My favorite reading challenge in 2014 is Kid Lit Frenzy’s Nonfiction Picture Book Challenge. I’ve already reached my goal of reading 100 nonfiction picture books, but I don’t plan to stop!
This week, I read Dianna Hutts Aston’s Dream Something Big: The Story of the Watts Towers. Although I’ve seen photos of the Watts Towers before, that was the sum total of prior knowledge I brought to this book.
Photo CC-by Bisayan Lady (Source: Flickr)
Photo CC-by Michael Daines (Source: Flickr)

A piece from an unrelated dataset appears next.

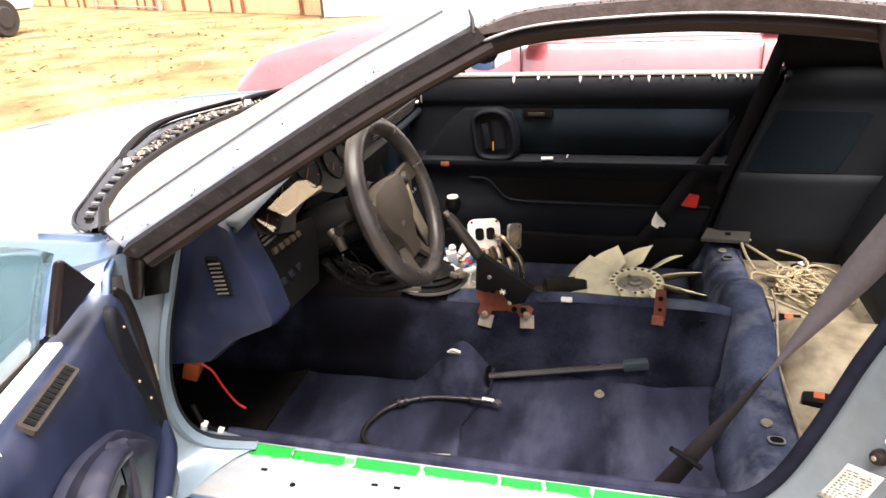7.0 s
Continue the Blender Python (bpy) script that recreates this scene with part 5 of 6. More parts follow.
    for x in (-0.019, 0.019):
        rock = part("window_switch", box((0, 0, 0), (0.030, 0.044, 0.010), sm @ pose(x, -0.014, 0.008, 6), 0.003), M_BLACK, plate, "tall black rocker switch")
        part("switch_lip", box((0, 0, 0), (0.027, 0.011, 0.005), sm @ pose(x, -0.042, 0.009), 0.001), M_GREY, rock)
        part("switch_ridge", box((0, 0, 0), (0.026, 0.0025, 0.003), sm @ pose(x, -0.010, 0.0135), 0.0006), M_INK, rock)
    part("door_reflector", box((0, 0, 0), (0.008, 0.055, 0.004), podm @ pose(0.468, 0.668, 0.018, 0, 0, 12)), M_YELLOW, pod)
    # shiny roll along the foot of the lining, dark bin gap below it, black trim on the front edge
    roll = [D(0.040, 0.026, 0.580), D(0.10, 0.040, 0.572), D(0.19, 0.046, 0.567), D(0.33, 0.050, 0.572), D(0.45, 0.056, 0.582), D(0.58, 0.064, 0.597), D(0.75, 0.070, 0.612), D(1.05, 0.070, 0.630)]
    part("lining_roll", tube(roll, [0.010, 0.016, 0.019, 0.021, 0.023, 0.025, 0.026, 0.026], 12, n=5), M_VINYL, door, "glossy navy roll along the door lining", angle=80)
    part("edge_trim", prism(spline_loop([(0.028, 0.572), (0.075, 0.585), (0.118, 0.66), (0.150, 0.75), (0.158, 0.80), (0.146, 0.856), (0.118, 0.852), (0.085, 0.78), (0.055, 0.70), (0.030, 0.62)]), DOOR @ Matrix(((1, 0, 0, 0), (0, 0, 1, 0.014), (0, 1, 0, 0), (0, 0, 0, 1))), 0.015, bevel=0.009), M_VINYL_DARK, door, "blue-black trim on the door edge", angle=60)
    for s, z in ((0.125, 0.82), (0.12, 0.72), (0.085, 0.665)):
        part("trim_clip", lathe([(0, 0.003), (0.002, 0.0026), (0.0028, 0)], DOOR @ pose(s, 0.030, z, -90), 8), M_GRIME, door)
    # door release in its plate, armrest, bin
    lk = podm @ pose(0.60, 0.790, -0.012, 0, 0, -4)
    rel = part("door_release", prism(rounded(0.13, 0.036, 0.010), lk, 0.018, bevel=0.003), M_VINYL_DARK, door, "inside door release")
    part("release_lever", box((0, 0, 0), (0.075, 0.009, 0.008), lk @ pose(-0.005, 0.003, 0.017), 0.003), M_DULL, rel)
    rows = []
    for s in (0.50, 0.56, 0.66, 0.80, 1.0, 1.10):
        k = min(1, (s - 0.48) / 0.12)
        rows.append([D(s, n, q) for n, q in ((0.02, 0.672), (0.03 + 0.045 * k, 0.668), (0.036 + 0.055 * k, 0.655), (0.036 + 0.055 * k, 0.625), (0.03 + 0.02 * k, 0.60), (0.02, 0.60))])
    part("armrest", grid(rows, wrap=True, caps=True), M_VINYL, door, "navy armrest", angle=50)
    part("armrest_chip", box(D(0.665, 0.062, 0.672), (0.042, 0.028, 0.008), DOOR.to_3x3().to_4x4(), 0.002), M_WHITE, door, "white plastic block on the armrest")
    part("door_bin", grid([[D(s, n, q) for n, q in ((0.03, 0.545), (0.070, 0.535 + 0.02 * (s - 0.44)), (0.075, 0.510), (0.06, 0.48), (0.02, 0.47))] for s in (0.44, 0.6, 0.8, 1.05)], caps=False), M_VINYL, door, "navy door bin", thick=0.005)
    part("bin_mouth", grid([[D(s, n, q) for n, q in ((0.034, 0.590), (0.045, 0.535))] for s in (0.43, 0.6, 0.8, 1.04)]), M_BLACK, door, thick=0.003)
    # raised frameless glass
    rows = []
    for k in range(25):
        s = lerp(0.256, 1.15, k / 24)
        zt = 1.19 - 0.204 * math.exp((0.235 - s) / 0.33)
        rows.append([D(s, -0.043 + 0.057 * u ** 1.4, lerp(belt(s) - 0.02, zt, u)) for u in (0, 0.15, 0.3, 0.45, 0.6, 0.8, 1.0)])
    g = part("door_glass", grid(rows), G_WET, door, "raised tinted door glass, smudged", angle=80, thick=0.0015)
    g.visible_shadow = False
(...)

In 1921, Simon Rodia, a hard-working Italian immigrant, bought a triangular lot in Watts, California, and began sculpting the towers in his spare time. He worked for over thirty years on the project. There are seventeen structures made from scrap steel and mortar and decorated with broken glass, bits of tile, seashells, pottery shards, and many other found objects and materials Rodia (and the neighborhood children) salvaged from the street and the trash. He made the towers using no specialized equipment or even modern construction techniques.
The narrator of Aston’s story is a neighborhood child named Marguerite who observes Sam, as he’s called by his neighbors, as he works. She helps him find bits of tile, glass, and pottery for his project and describes his methods and beliefs. Aston shows the passage of time as the narrator grows up and introduces her own children to Sam.
Aston’s writing is precise and elegant; words are arranged on the page in a kind of free verse. Here is one of my favorite spreads and passages:
This page highlights what was so beautiful to me about this book: its attention to the act of creation and the necessity of dreaming big. This is a story about imagination and possibility, about dedication to a particular vision. It’s a wonderful book to share with young artists and creators–that is, with all children.
The choice of Susan L. Roth as illustrator is especially inspired. Roth’s collages capture the spirit and methods of Rodia himself, and the folk art quality of her work is the perfect complement to Rodia’s own outsider art.
The back matter includes an Author’s Note with more information about Rodia and the towers and a set of instructions for a craft project to “Create your own Watts Tower” out of pipe cleaners, beads, magazine clippings, etc.